■ Provided data:

● ● ● ●

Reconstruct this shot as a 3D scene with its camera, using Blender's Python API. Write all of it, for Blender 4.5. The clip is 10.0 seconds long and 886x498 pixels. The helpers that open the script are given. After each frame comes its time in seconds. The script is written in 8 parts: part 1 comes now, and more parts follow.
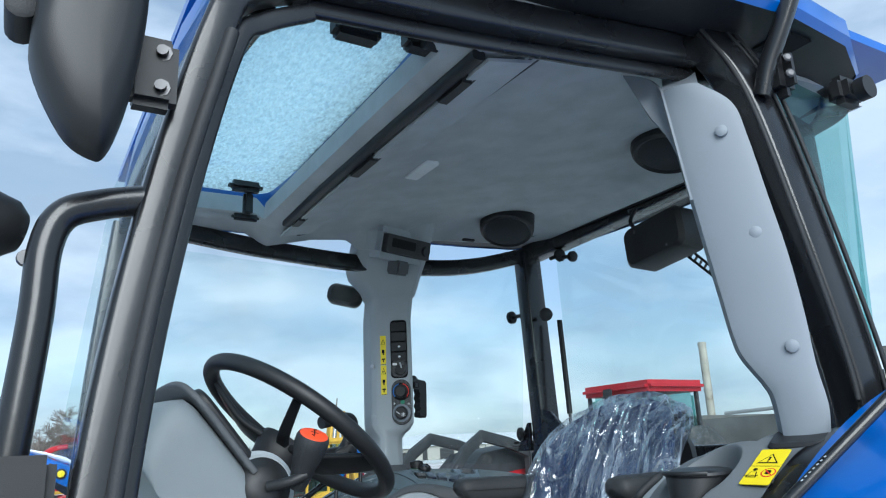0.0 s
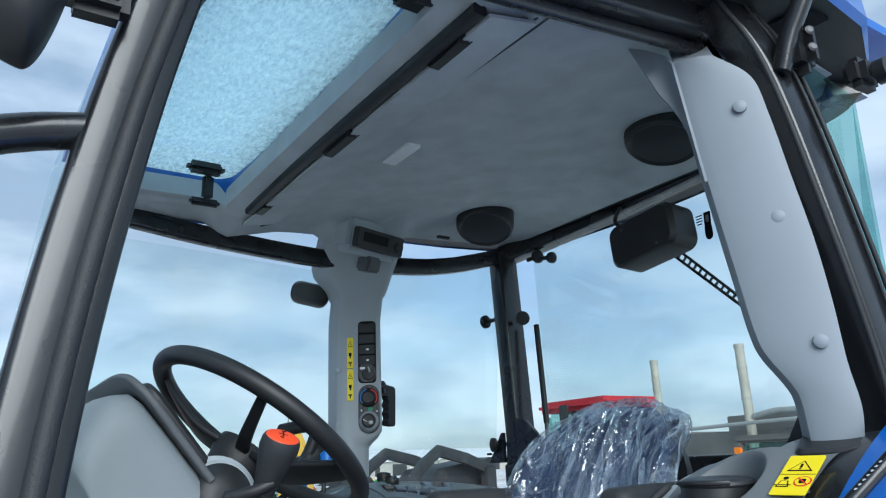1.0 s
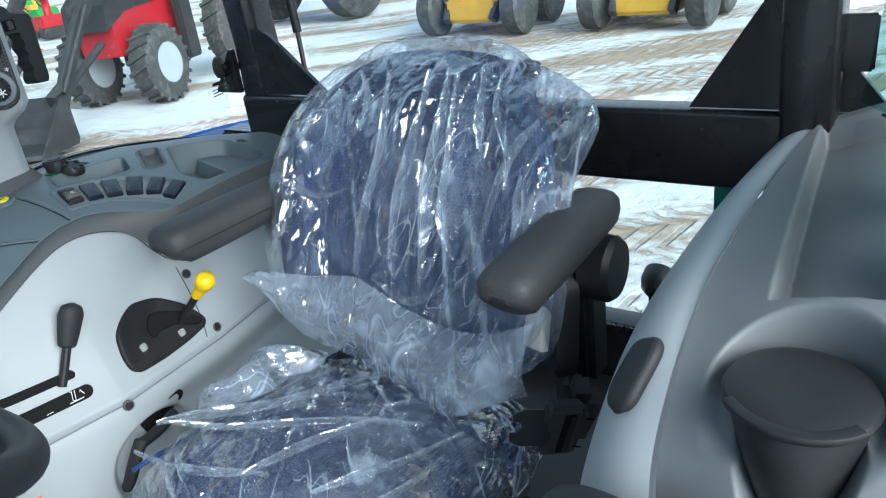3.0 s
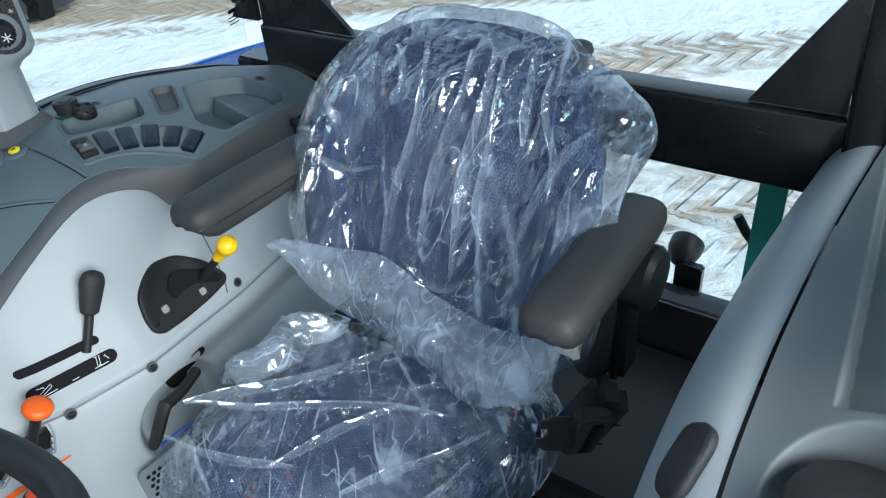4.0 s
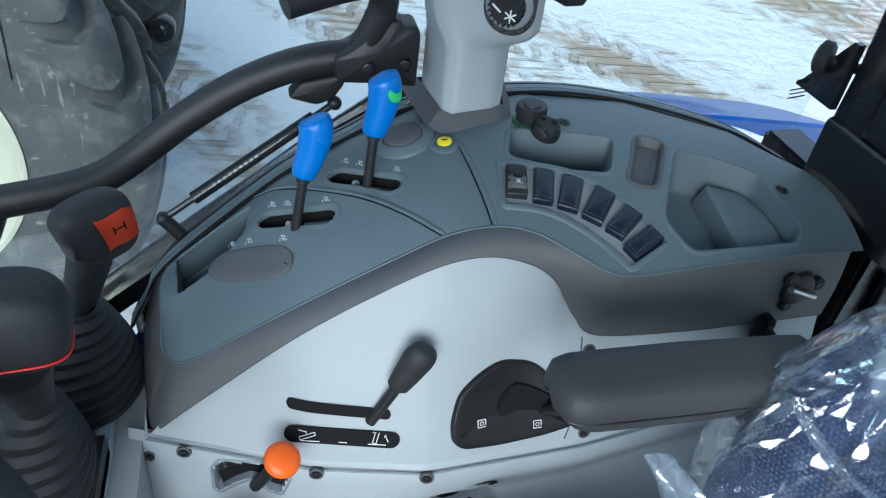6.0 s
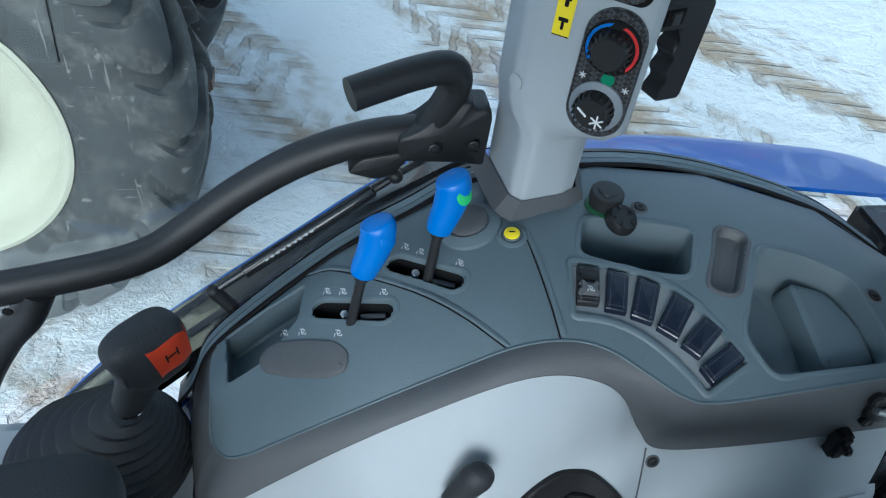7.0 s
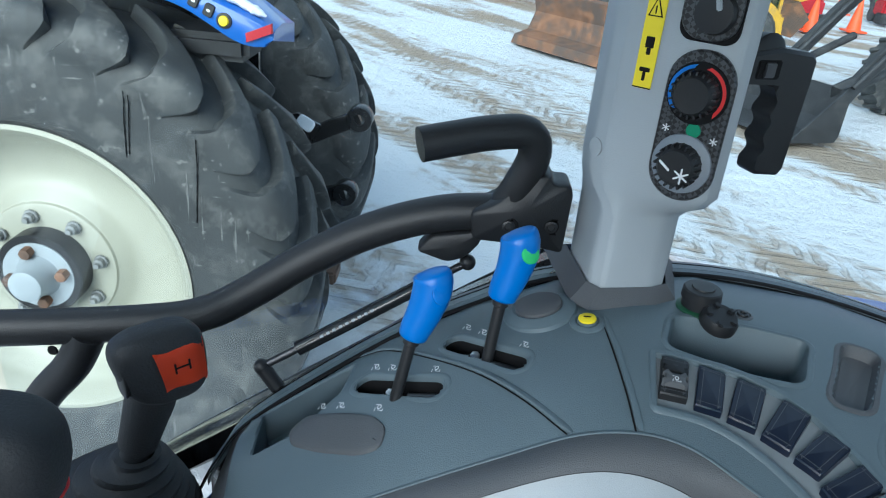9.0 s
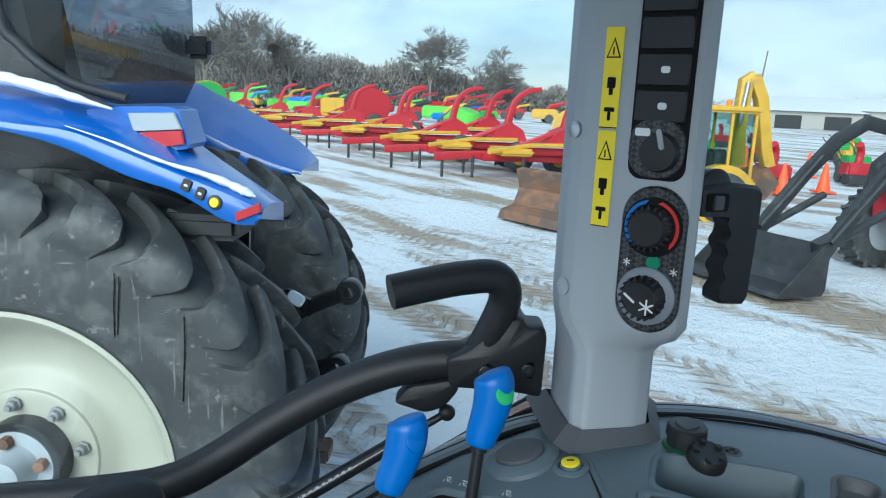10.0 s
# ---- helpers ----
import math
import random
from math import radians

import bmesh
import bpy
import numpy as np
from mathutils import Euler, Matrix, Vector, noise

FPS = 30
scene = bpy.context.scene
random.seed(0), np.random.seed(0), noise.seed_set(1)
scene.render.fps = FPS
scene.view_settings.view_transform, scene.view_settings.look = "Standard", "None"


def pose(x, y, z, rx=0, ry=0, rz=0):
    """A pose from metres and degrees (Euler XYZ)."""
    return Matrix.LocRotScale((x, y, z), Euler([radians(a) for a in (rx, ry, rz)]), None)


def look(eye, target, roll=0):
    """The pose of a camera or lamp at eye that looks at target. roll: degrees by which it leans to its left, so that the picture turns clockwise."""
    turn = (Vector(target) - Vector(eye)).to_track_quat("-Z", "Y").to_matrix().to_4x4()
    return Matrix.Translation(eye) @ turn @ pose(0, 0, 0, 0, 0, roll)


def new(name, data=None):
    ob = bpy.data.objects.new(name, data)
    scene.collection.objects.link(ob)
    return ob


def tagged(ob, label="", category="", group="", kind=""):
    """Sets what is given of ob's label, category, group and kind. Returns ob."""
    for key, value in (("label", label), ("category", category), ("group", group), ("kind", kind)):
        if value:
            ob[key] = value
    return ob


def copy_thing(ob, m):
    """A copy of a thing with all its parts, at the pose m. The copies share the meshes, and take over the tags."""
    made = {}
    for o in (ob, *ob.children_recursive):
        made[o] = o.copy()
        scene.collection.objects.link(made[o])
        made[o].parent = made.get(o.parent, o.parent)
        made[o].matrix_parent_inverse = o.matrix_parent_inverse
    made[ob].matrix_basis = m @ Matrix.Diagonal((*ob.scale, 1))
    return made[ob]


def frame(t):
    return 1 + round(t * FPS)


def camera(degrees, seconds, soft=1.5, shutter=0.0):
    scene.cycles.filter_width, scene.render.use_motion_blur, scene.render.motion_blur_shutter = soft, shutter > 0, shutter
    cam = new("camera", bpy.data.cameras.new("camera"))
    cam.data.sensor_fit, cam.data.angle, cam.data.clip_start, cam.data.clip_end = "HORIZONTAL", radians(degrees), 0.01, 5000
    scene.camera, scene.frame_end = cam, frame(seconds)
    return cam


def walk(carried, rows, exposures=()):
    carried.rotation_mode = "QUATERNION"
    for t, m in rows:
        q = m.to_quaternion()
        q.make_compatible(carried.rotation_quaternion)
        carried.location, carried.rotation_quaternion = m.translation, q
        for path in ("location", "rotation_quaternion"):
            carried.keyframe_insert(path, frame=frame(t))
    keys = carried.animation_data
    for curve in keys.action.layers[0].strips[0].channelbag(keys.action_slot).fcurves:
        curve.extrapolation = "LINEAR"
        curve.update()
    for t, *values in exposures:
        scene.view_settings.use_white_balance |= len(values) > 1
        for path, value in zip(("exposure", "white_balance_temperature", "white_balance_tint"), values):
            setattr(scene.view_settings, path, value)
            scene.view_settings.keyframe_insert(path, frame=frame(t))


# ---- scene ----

● ● ● ●

■ Task: Going over the lines above, work out how many include "exposures", then give only that number.

■ Answer: 2